Deeply depressed, distraught and dismayed, le Clercq finally returned to the States. Eventually, she and Balanchine got a divorce, and while she couldn’t bear to go anywhere near the ballet, it was Mitchell who finally came to her rescue.
Fast-forward to the ’60s. The country was in the throes of the Civil Rights Movement. The Rev. Dr. Martin Luther King Jr. had just been assassinated. Everyone was still in shock over the death of President John F. Kennedy, and Mitchell, along with his partner, Karl Shook, couldn’t stand by any longer and do nothing. Hence, out of this need, Dance Theatre of Harlem was born.
Classes first began at the studios at St. James Presbyterian Church, where the Harlem School of the Arts first resided under the masterful leadership of soprano artist Dorothy Maynor, and where the company began to form.
A year or two later, Mitchell and Shook found an alternate space that they could call their own—in the basement of Church of the Master. Here, classes in classical ballet were given to the local children as the newly formed company continued to flourish.
How do I know this? I know this because I was among the very young students from the streets of Harlem to learn classical ballet there. Wide-eyed and full of dreams of becoming a prima ballerina myself someday, I attended class every afternoon after school. I loved twirling across the ballet studio floor, learning how to develop an artistry that I didn’t know would carry me far.
One day, this beautiful lady in a wheelchair was rolled in and onto the ballet studio floor. We were introduced by Mitchell, who said something to the effect, “This is Tanaquil le Clercq. She will be your teacher every Tuesday and Thursday. Now places, everyone.”
Le Clercq would demonstrate the steps for us by using her hands while softly counting out the beats. It never occurred to me until I learned from watching the documentary that she had lost the use of one of her hands. Her one good hand was so swift, graceful and precise; no one knew she could only use one. Her ability to emote and her passion for ballet was now encapsulated in the use of her one hand. With a nod of her head to the pianist, which was probably the masterful Tania Leon, the lesson began.
Though that particular episode wasn’t in the film, it did depict how le Clercq continued in later years, how she continued to work with Mitchell and with what had by now become the world-renowned Dance Theatre of Harlem. She traveled with the company to performances all over the world and continued to teach aspiring ballerinas how to move with grace and style. While my dreams of becoming a ballerina somehow dwindled, le Clercq continued her career by evolving to a higher spiritual plane, a place where there was no longer sorrow, pity or blame.

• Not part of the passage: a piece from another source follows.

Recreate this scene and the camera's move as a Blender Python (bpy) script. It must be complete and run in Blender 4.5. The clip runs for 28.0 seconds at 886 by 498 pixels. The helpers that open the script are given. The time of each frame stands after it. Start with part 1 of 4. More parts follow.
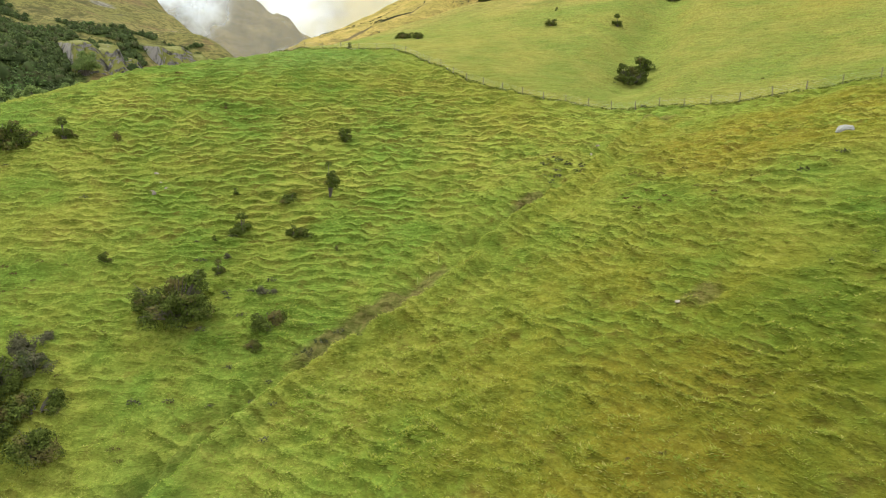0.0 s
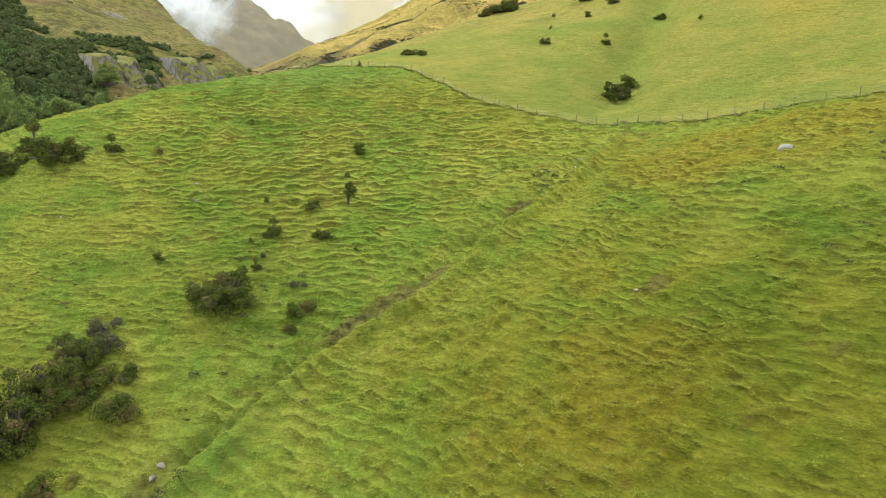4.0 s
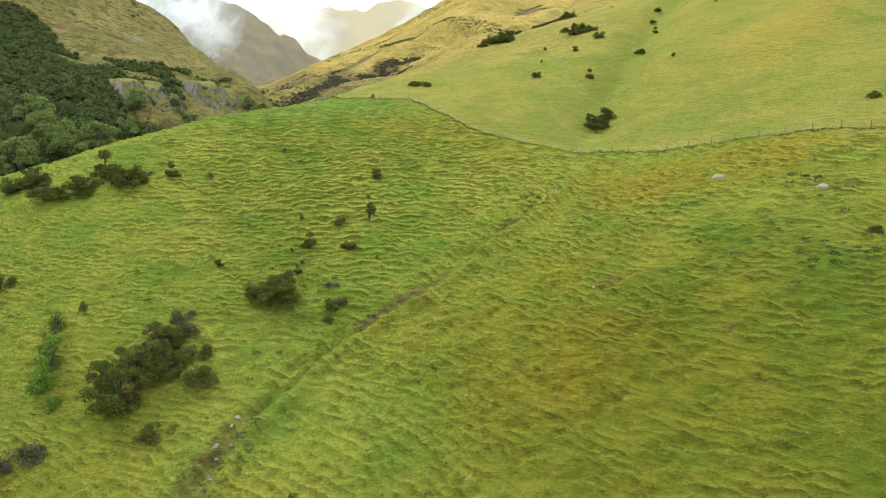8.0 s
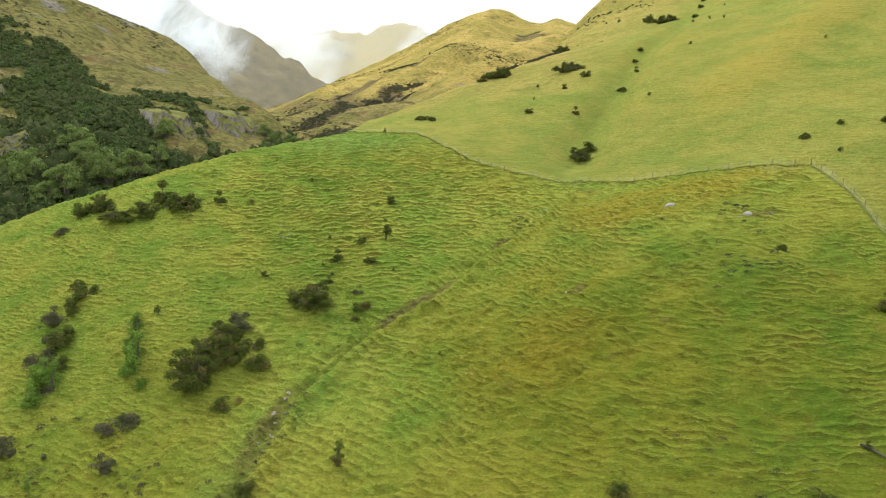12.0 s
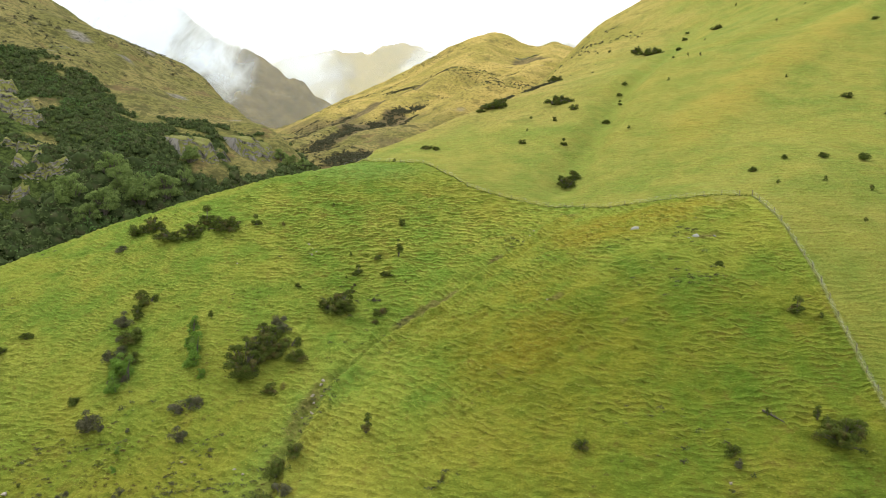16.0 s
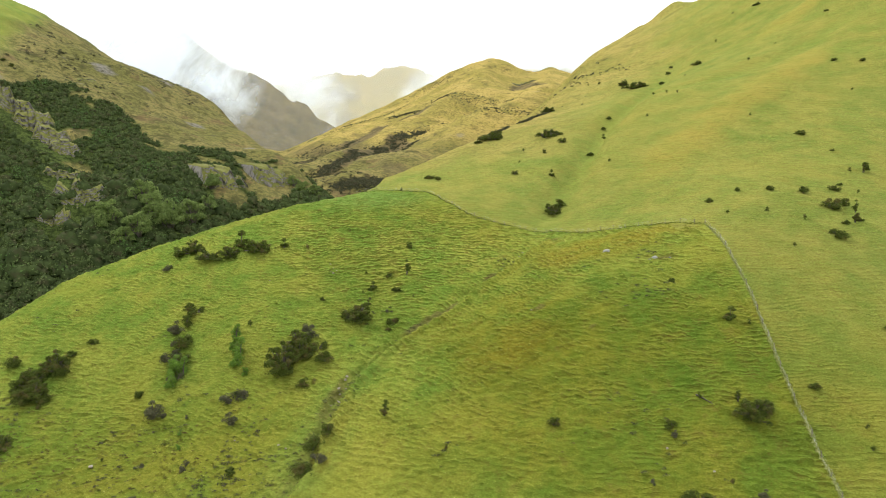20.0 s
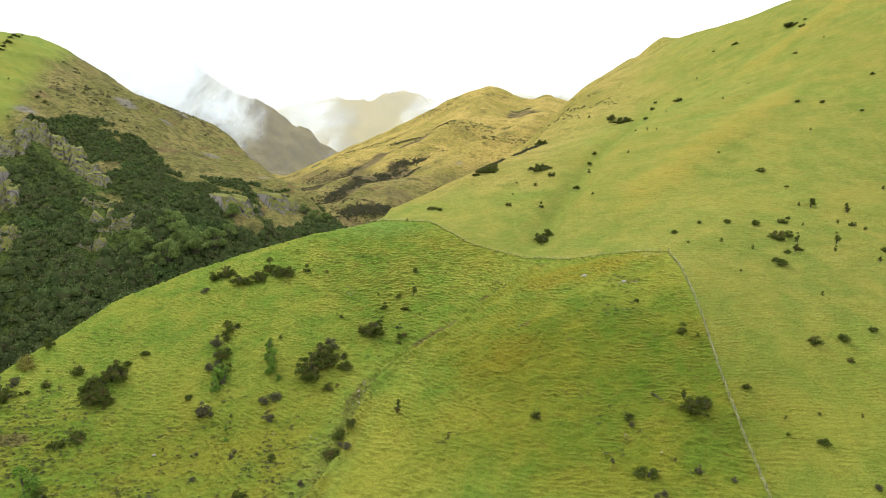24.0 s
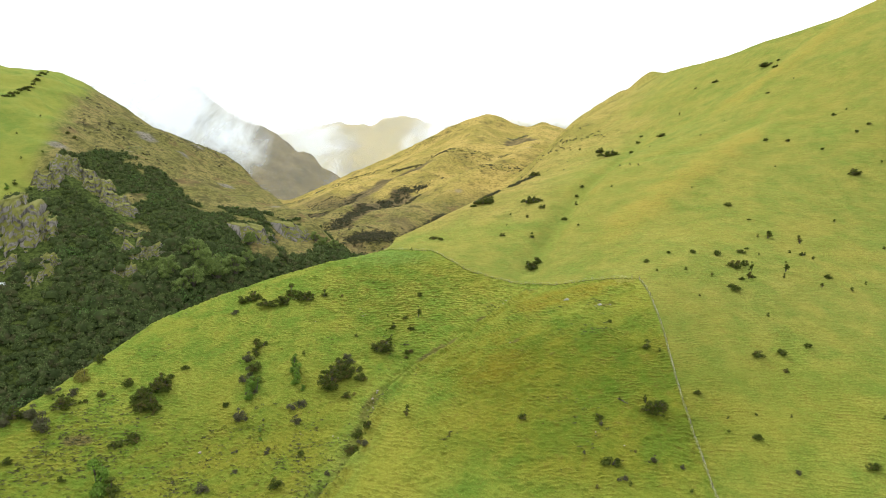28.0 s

Many, many years had passed since that romantic episode in my life until the year 2000, when I read in the obituary section of The New York Times that le Clercq had died. She lived so much longer than originally predicted. I felt a deep sadness as my memories all came flooding back. It was also the year that my own dad had died, and to this day, I remember reflecting on how two people who had touched my life in such an impactful and dramatic way had passed on just as we entered the new millennium. For me, it underscored the end of an era.
The film is a poignant tribute to and reflection of an artist who, though physically had fallen downward at the pinnacle of her career, had a spirit that still continued to dance, to live, to soar. Another lesson learned.
We should also remember another hero who, with so much to give humanity, was taken down way before his time, at the pinnacle of his career. The man is Malcolm X. His mission was to teach a culture how to build, love and respect one another and have financial stability for themselves. Near the end of his life, his mission expanded to encompass respect and love for mankind; his quest was for human rights. In his memory, the Malcolm X Museum Annual Commemoration of the Anniversary of the Assassination of Malcolm X/Al-Hajj Malik El-Shabazz will be held at the Schomburg Center for Research in Black Culture on Friday, Feb. 21 from 6:30 p.m. to 8 p.m. By any means necessary.